世界に衝撃を与えている「パナマ文書」。その暴露は社会や国際情勢を一変させるほどの破壊力があります。本連載は、作家・経済評論家として活躍する渡邉哲也氏の最新刊『パナマ文書 「タックスヘイブン狩り」の衝撃が世界と日本を襲う』(徳間書店)の中から一部を抜粋し、タックスヘイブンを利用した脱税のしくみ、規制に動く各国税務当局の対応の一端をご紹介します。

租税回避地に親会社をつくり、知的財産権などを移転

今回は、タックスヘイブンを利用した具体的な脱税方法について述べていこう。

 

簡単に説明すると、タックスヘイブンに親会社をつくり、そこに知的財産権などを移すことで各国の国内法人の利益を消してしまい、税金を逃れる方法である。

 

たとえば、日本にAとBという会社があったとしよう。この会社を合併させ、その親会社Cをタックスヘイブンにつくるわけである(このように外国に親会社を設立することを「コーポレート・インバージョン」という)。
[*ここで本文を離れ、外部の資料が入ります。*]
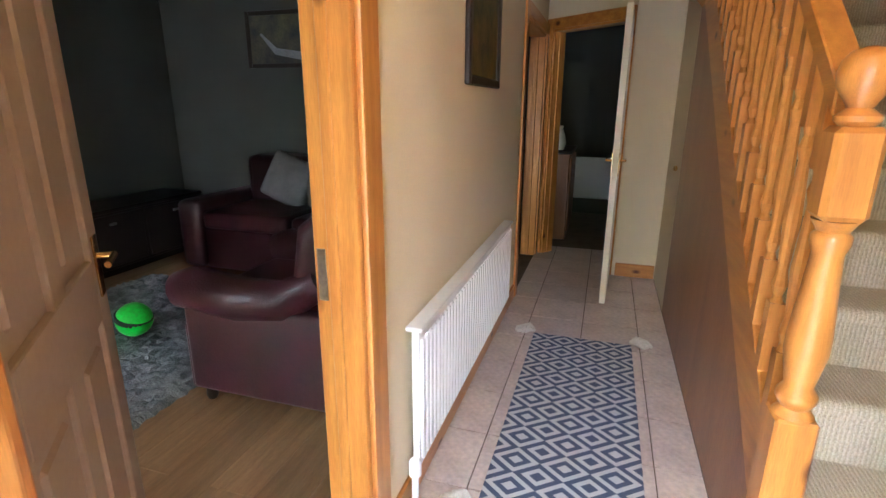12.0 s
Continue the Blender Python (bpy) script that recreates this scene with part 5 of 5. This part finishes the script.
part("wall_string", sloped(1.192, 1.218, 1.78, 4.7, -0.12, 0.10), PINE_Y, stairs, "pine wall string")
part("outer_string", sloped(0.29, 0.332, 2.0, 4.6, -0.16, 0.09), PINE_Y, stairs, "pine outer string")
bm = bmesh.new()
prism(bm, [(2.0, -0.004), (4.25, -0.004), (4.25, 2.03), (2.0, string_z(2.0) - 0.165)], "x", 0.296, 0.324)
setting("spandrel_panel", bm, PANEL_WOOD, "smooth brown timber panel below the stair string", "panel")
closet = setting("closet_wall", boxes((0.296, 0.324, 4.255, EY, -0.004, 2.5)), HALL_PAINT, "cream panel at the understairs cupboard", "wall")
part("knob", lathe(bmesh.new(), 0.283, 4.4, [(0.004, 0.935), (0.013, 0.945), (0.013, 0.962), (0.004, 0.972)], 10), BRASS, closet, "small brass knob", True)
NXX, NYY = 0.305, 1.965
nw = thing("newel_post", (NXX, NYY, 0.19), "turned varnished pine newel post with a ball cap", "newel post")
part("base_block", rounded(boxes((NXX - 0.045, NXX + 0.045, NYY - 0.045, NYY + 0.045, 0.19, 0.66)), 0.006), PINE, nw)
part("turning", lathe(bmesh.new(), NXX, NYY, [(0.044, 0.66), (0.03, 0.68), (0.042, 0.70), (0.042, 0.715), (0.03, 0.735), (0.034, 0.76), (0.044, 0.82), (0.044, 0.86), (0.036, 0.96), (0.03, 1.05), (0.038, 1.075), (0.038, 1.09), (0.03, 1.10), (0.044, 1.125)], 24), PINE, nw, smooth=True)
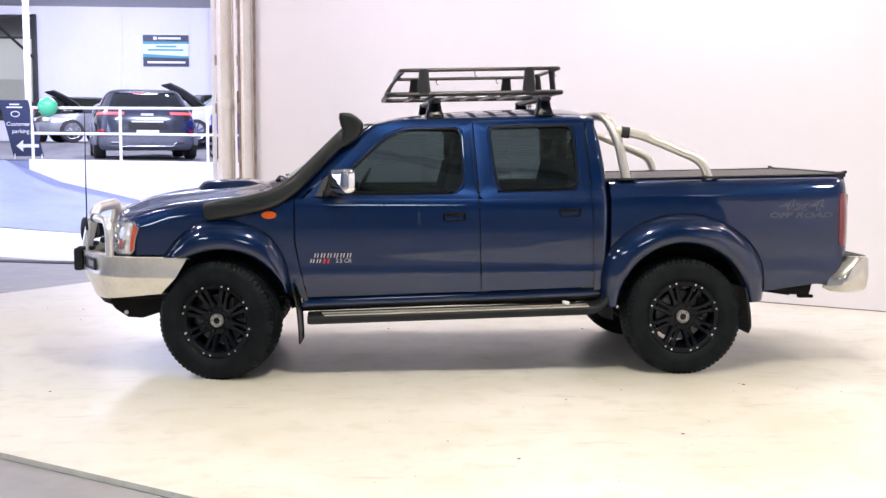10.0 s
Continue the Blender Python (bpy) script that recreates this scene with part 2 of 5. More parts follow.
def prism(bm, outline, place, depth):
    """A flat outline (list of pairs) set by place(a, b, d) and given depth."""
    front = [bm.verts.new(place(a, b, 0)) for a, b in outline]
    back = [bm.verts.new(place(a, b, depth)) for a, b in outline]
    bm.faces.new(front)
    bm.faces.new(back[::-1])
    n = len(outline)
    for i in range(n):
        bm.faces.new((front[i], back[i], back[(i + 1) % n], front[(i + 1) % n]))


def lathe(bm, profile, n=48, m=None, closed=False):
    """Turns pairs (radius, height) about z."""
    rows = [[Vector((r * math.cos(k * math.tau / n), r * math.sin(k * math.tau / n), h)) for r, h in profile] for k in range(n)]
    vs = grid(bm, rows, closed_u=True, closed_v=closed)
    if m is not None:
        bmesh.ops.transform(bm, matrix=m, verts=[v for r in vs for v in r])
    return vs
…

そして、AとBは知的財産権などを資本金の一部としてCに譲渡する。

 

決算前にA社は100億円の利益が見込めるとする。B社でも100億円の利益が見込めるとする。この場合、日本の実効税率は35%前後なので、合計70億円の税の支払い義務が発生する。

 

しかし、ここでC社がAとBの両社に対して、知的財産権の使用料として100億円ずつ請求した場合、A社、B社ともに利益はゼロになり、納税義務はなくなってしまうのである。

 

最終的に200億円の利益を移した相手であるC社であるが、C社は税率の低い国にあるため、わずかな税金の支払いで済むという仕組みなのである。たとえばC社が税率5%の国にあった場合、本来払うべき税金70億円が10億円で済む。

 

これが単純化した仕組みの解説となるわけだが、実際にはもう少し複雑な処理を行い、債務を付け替えたり、関連会社を使うことで税を最小化しているのだ。この代表的な方法として、ダブルアイリッシュ&ダッチサンドイッチというものがある。

「規制」に最も積極的な国はアメリカ

しかし、このような企業活動を許していれば、どんどん本来の活動国に税金が入らなくなり、税収が減少していってしまう。

 

そのため、OECDおよびG20では、この規制が話し合われ、現実的な対応策が練られ始めている。それにもっとも積極的な国がアメリカであり、インバージョンによる租税回避を許さない姿勢を示している。

 

これに関連して話題となったのは、アメリカ医薬大手ファイザーとアイルランドの同業大手のアラガンの合併だ。

 

事実上この合併は、ファイザーがアラガンを買収し、法人税率が12.5%とアメリカよりも格段に低い(アメリカの法人実効税率は約40%)アイルランドへ持ち株会社を設立、そこへすべての権利を移すことで、巨額の節税を目指したものだった。

 

各国で出た利益を持ち株会社への特許使用料や看板代などの名目で抜くことで、各国での利益は実質上0に近くなり、法人税の支払い義務を逃れることになる。

 

アメリカ国内ではこのファイザーの租税回避に非難が殺到し、それに後押しされるかたちでアメリカ財務省は2016年4月、過去3年以内にインバージョンを行った企業が再度こうした取引に関与することを制限する新たな規制を発表したことで、この合併はご破算となった。

 

同様に、2013年9月に合意したものの2015年4月に破談となった、日本の東京エレクトロンとアメリカのアプライドマテリアルズという半導体メーカー同士の大型合併も、本社をオランダに置いてその下に両社がぶら下がるという節税目的のスキームにアメリカ当局が難色を示したことで、頓挫したといわれている。